No images are to be carried over; print all other material exactly as it stands.

++++ Collected material

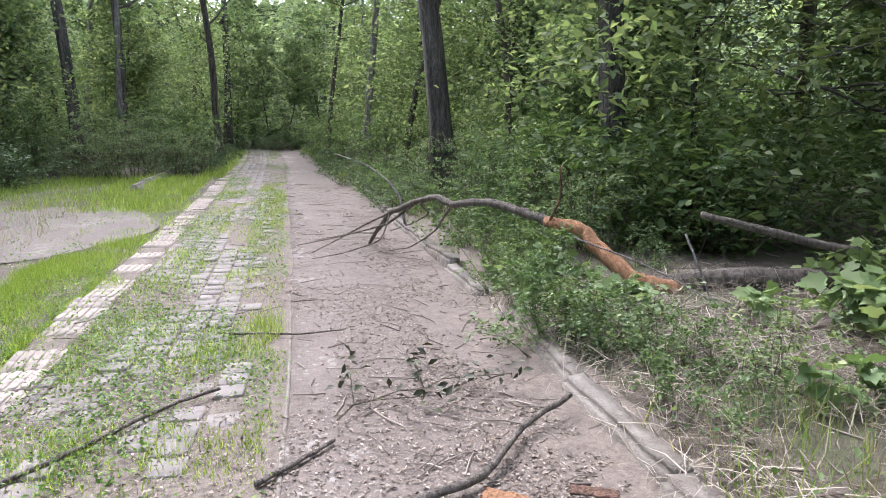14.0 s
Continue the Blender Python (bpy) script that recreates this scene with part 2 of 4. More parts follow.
def mesh(name, verts, faces, mat, smooth=False):
    me = bpy.data.meshes.new(name)
    verts = np.asarray(verts, dtype=np.float32).reshape(-1, 3)
    if isinstance(faces, np.ndarray):
        n, k = faces.shape
        me.vertices.add(len(verts))
        me.vertices.foreach_set("co", verts.ravel())
        me.loops.add(n * k)
        me.loops.foreach_set("vertex_index", faces.astype(np.int32).ravel())
        me.polygons.add(n)
        me.polygons.foreach_set("loop_start", np.arange(0, n * k, k, dtype=np.int32))
        me.update(calc_edges=True)
        me.validate()
    else:
        me.from_pydata(verts.tolist(), [], faces)
    if smooth:
        me.polygons.foreach_set("use_smooth", [True] * len(me.polygons))
    me.materials.append(mat)
    return me


def piece(name, me, parent, label=""):
    ob = new(name, me)
    ob.parent = parent
    return tagged(ob, label) if label else ob


def part(name, bm, mat, parent, label=""):
    me = bpy.data.meshes.new(name)
    bm.to_mesh(me)
    bm.free()
    me.materials.append(mat)
    return piece(name, me, parent, label)


def tubes(lines, sides=6, rng=None, rough=0.0):
    """Tapered limbs: each line is a list of (place, radius). Returns vertices and quads."""
    verts, faces = [], []
    ring = np.linspace(0, 2 * np.pi, sides, endpoint=False)
    for line in lines:
        places = np.array([p for p, _ in line], float)
        radii = np.array([r for _, r in line], float)
        way = np.gradient(places, axis=0)
        way /= np.linalg.norm(way, axis=1, keepdims=True) + 1e-9
        ref = np.array([1.0, 0.13, 0.2]) if abs(way[:, 2]).mean() > 0.7 else np.array([0.1, 0.05, 1.0])
        side = np.cross(way, ref)
        side /= np.linalg.norm(side, axis=1, keepdims=True) + 1e-9
        over = np.cross(way, side)
        base = sum(len(v) for v in verts)
        r = radii[:, None] * np.ones(sides)
        if rng is not None and rough:
            r = r * (1 + rng.normal(0, rough, r.shape))
        v = places[:, None] + r[..., None] * (np.cos(ring)[None, :, None] * side[:, None] + np.sin(ring)[None, :, None] * over[:, None])
        verts.append(v.reshape(-1, 3))
        n = len(line)
        i, j = np.meshgrid(np.arange(n - 1), np.arange(sides), indexing="ij")
        k = (j + 1) % sides
        faces.append(np.stack([base + i * sides + j, base + i * sides + k, base + (i + 1) * sides + k, base + (i + 1) * sides + j], -1).reshape(-1, 4))
        tip = base + (n - 1) * sides
        if sides == 6:
            faces.append(np.array([[tip, tip + 1, tip + 2, tip + 3], [tip, tip + 3, tip + 4, tip + 5], [base + 3, base + 2, base + 1, base], [base + 5, base + 4, base + 3, base]]))
    return np.concatenate(verts), np.concatenate(faces)


# leaf outlines: along, across, up; and triangles
OUTLINES = {
    "small": (np.array([(0, 0, 0), (0.45, -0.5, 0.09), (1, 0, -0.1), (0.45, 0.5, 0.09)]), np.array([(0, 1, 2), (0, 2, 3)])),
    "oval": (np.array([(0, 0, 0), (0.22, -0.4, 0.06), (0.55, -0.5, 0.07), (0.82, -0.25, 0.0), (1, 0, -0.12), (0.82, 0.25, 0.0), (0.55, 0.5, 0.07), (0.22, 0.4, 0.06), (0.5, 0, 0)]),
             np.array([(8, 0, 1), (8, 1, 2), (8, 2, 3), (8, 3, 4), (8, 4, 5), (8, 5, 6), (8, 6, 7), (8, 7, 0)])),
    "lobed": (np.array([(0, 0, 0), (-0.12, -0.3, 0.05), (0.2, -0.55, 0.08), (0.35, -0.36, 0.05), (0.68, -0.42, 0.03), (0.72, -0.2, 0.02), (1, 0, -0.14), (0.72, 0.2, 0.02), (0.68, 0.42, 0.03), (0.35, 0.36, 0.05), (0.2, 0.55, 0.08), (-0.12, 0.3, 0.05), (0.38, 0, -0.02)]),
              np.array([(12, i, (i + 1) % 12) for i in range(12)])),
    "blade": (np.array([(0, -0.5, 0), (0, 0.5, 0), (0.55, -0.4, 0.0), (0.55, 0.4, 0.0), (0.92, 0, -0.42)]), np.array([(0, 2, 1), (1, 2, 3), (2, 4, 3)])),
}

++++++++

Task result:
14.0 s
Continue the Blender Python (bpy) script that recreates this scene with part 2 of 4. More parts follow.
def mesh(name, verts, faces, mat, smooth=False):
    me = bpy.data.meshes.new(name)
    verts = np.asarray(verts, dtype=np.float32).reshape(-1, 3)
    if isinstance(faces, np.ndarray):
        n, k = faces.shape
        me.vertices.add(len(verts))
        me.vertices.foreach_set("co", verts.ravel())
        me.loops.add(n * k)
        me.loops.foreach_set("vertex_index", faces.astype(np.int32).ravel())
        me.polygons.add(n)
        me.polygons.foreach_set("loop_start", np.arange(0, n * k, k, dtype=np.int32))
        me.update(calc_edges=True)
        me.validate()
    else:
        me.from_pydata(verts.tolist(), [], faces)
    if smooth:
        me.polygons.foreach_set("use_smooth", [True] * len(me.polygons))
    me.materials.append(mat)
    return me


def piece(name, me, parent, label=""):
    ob = new(name, me)
    ob.parent = parent
    return tagged(ob, label) if label else ob


def part(name, bm, mat, parent, label=""):
    me = bpy.data.meshes.new(name)
    bm.to_mesh(me)
    bm.free()
    me.materials.append(mat)
    return piece(name, me, parent, label)


def tubes(lines, sides=6, rng=None, rough=0.0):
    """Tapered limbs: each line is a list of (place, radius). Returns vertices and quads."""
    verts, faces = [], []
    ring = np.linspace(0, 2 * np.pi, sides, endpoint=False)
    for line in lines:
        places = np.array([p for p, _ in line], float)
        radii = np.array([r for _, r in line], float)
        way = np.gradient(places, axis=0)
        way /= np.linalg.norm(way, axis=1, keepdims=True) + 1e-9
        ref = np.array([1.0, 0.13, 0.2]) if abs(way[:, 2]).mean() > 0.7 else np.array([0.1, 0.05, 1.0])
        side = np.cross(way, ref)
        side /= np.linalg.norm(side, axis=1, keepdims=True) + 1e-9
        over = np.cross(way, side)
        base = sum(len(v) for v in verts)
        r = radii[:, None] * np.ones(sides)
        if rng is not None and rough:
            r = r * (1 + rng.normal(0, rough, r.shape))
        v = places[:, None] + r[..., None] * (np.cos(ring)[None, :, None] * side[:, None] + np.sin(ring)[None, :, None] * over[:, None])
        verts.append(v.reshape(-1, 3))
        n = len(line)
        i, j = np.meshgrid(np.arange(n - 1), np.arange(sides), indexing="ij")
        k = (j + 1) % sides
        faces.append(np.stack([base + i * sides + j, base + i * sides + k, base + (i + 1) * sides + k, base + (i + 1) * sides + j], -1).reshape(-1, 4))
        tip = base + (n - 1) * sides
        if sides == 6:
            faces.append(np.array([[tip, tip + 1, tip + 2, tip + 3], [tip, tip + 3, tip + 4, tip + 5], [base + 3, base + 2, base + 1, base], [base + 5, base + 4, base + 3, base]]))
    return np.concatenate(verts), np.concatenate(faces)


# leaf outlines: along, across, up; and triangles
OUTLINES = {
    "small": (np.array([(0, 0, 0), (0.45, -0.5, 0.09), (1, 0, -0.1), (0.45, 0.5, 0.09)]), np.array([(0, 1, 2), (0, 2, 3)])),
    "oval": (np.array([(0, 0, 0), (0.22, -0.4, 0.06), (0.55, -0.5, 0.07), (0.82, -0.25, 0.0), (1, 0, -0.12), (0.82, 0.25, 0.0), (0.55, 0.5, 0.07), (0.22, 0.4, 0.06), (0.5, 0, 0)]),
             np.array([(8, 0, 1), (8, 1, 2), (8, 2, 3), (8, 3, 4), (8, 4, 5), (8, 5, 6), (8, 6, 7), (8, 7, 0)])),
    "lobed": (np.array([(0, 0, 0), (-0.12, -0.3, 0.05), (0.2, -0.55, 0.08), (0.35, -0.36, 0.05), (0.68, -0.42, 0.03), (0.72, -0.2, 0.02), (1, 0, -0.14), (0.72, 0.2, 0.02), (0.68, 0.42, 0.03), (0.35, 0.36, 0.05), (0.2, 0.55, 0.08), (-0.12, 0.3, 0.05), (0.38, 0, -0.02)]),
              np.array([(12, i, (i + 1) % 12) for i in range(12)])),
    "blade": (np.array([(0, -0.5, 0), (0, 0.5, 0), (0.55, -0.4, 0.0), (0.55, 0.4, 0.0), (0.92, 0, -0.42)]), np.array([(0, 2, 1), (1, 2, 3), (2, 4, 3)])),
}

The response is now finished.